> _WRITTEN TASK_:
Reply with only the number of lines that contain the string "part".

> _RECORDS SHOWN_:
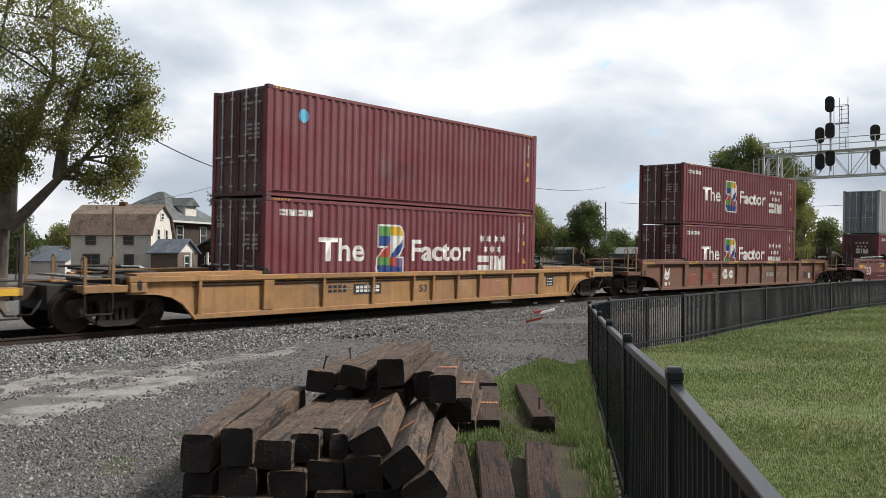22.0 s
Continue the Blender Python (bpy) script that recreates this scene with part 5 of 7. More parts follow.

---

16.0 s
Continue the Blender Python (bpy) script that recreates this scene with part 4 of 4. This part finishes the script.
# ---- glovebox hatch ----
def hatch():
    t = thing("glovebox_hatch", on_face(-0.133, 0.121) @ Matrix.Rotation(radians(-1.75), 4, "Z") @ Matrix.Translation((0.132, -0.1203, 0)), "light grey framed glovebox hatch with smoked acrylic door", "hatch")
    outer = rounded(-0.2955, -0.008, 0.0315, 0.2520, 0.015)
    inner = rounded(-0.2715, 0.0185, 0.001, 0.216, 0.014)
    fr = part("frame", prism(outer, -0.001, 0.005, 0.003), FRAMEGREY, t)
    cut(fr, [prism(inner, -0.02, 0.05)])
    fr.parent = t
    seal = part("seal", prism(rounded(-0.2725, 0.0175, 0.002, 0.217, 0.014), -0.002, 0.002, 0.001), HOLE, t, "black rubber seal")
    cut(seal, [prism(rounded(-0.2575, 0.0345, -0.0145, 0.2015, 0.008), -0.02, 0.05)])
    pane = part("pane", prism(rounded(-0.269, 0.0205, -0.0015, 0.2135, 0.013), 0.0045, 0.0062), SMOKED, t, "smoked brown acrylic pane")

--

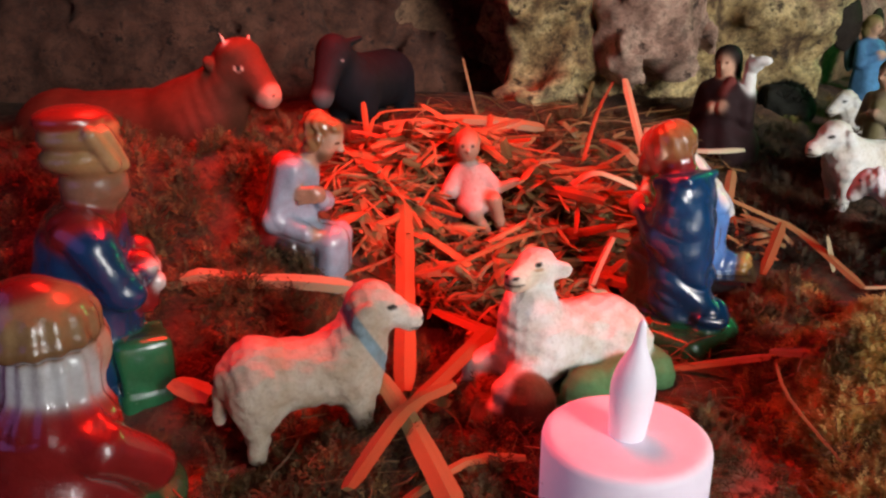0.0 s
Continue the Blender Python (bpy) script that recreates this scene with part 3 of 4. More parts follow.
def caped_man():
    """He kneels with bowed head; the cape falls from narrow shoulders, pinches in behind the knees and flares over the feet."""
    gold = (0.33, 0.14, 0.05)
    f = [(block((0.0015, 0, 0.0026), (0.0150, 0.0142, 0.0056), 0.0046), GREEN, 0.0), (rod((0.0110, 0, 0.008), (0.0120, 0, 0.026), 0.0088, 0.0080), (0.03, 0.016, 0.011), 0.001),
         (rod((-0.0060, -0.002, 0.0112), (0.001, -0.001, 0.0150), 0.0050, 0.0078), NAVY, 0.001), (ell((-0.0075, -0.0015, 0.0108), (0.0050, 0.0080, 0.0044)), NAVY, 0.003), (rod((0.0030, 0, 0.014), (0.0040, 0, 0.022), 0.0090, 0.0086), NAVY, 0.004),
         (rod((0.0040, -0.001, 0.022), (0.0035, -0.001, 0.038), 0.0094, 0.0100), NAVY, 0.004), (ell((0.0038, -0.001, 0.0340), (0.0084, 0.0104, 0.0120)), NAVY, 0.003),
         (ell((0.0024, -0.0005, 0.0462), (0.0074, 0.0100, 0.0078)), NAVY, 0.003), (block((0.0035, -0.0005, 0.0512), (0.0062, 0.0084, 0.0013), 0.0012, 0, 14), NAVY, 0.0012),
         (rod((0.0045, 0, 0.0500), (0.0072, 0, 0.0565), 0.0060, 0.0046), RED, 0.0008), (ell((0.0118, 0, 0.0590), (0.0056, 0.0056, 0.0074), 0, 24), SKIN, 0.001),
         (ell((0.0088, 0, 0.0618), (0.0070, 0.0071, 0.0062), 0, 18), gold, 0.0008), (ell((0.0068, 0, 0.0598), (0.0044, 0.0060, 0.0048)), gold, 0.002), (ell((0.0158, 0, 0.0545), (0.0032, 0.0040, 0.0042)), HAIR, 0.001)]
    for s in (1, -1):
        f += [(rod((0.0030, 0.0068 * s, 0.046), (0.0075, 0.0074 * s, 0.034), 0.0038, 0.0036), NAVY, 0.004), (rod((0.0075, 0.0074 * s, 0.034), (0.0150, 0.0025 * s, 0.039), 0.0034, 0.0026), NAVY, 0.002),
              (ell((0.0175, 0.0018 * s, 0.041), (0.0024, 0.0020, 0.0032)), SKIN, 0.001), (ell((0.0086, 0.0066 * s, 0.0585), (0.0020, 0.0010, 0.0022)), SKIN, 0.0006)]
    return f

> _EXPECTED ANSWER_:
6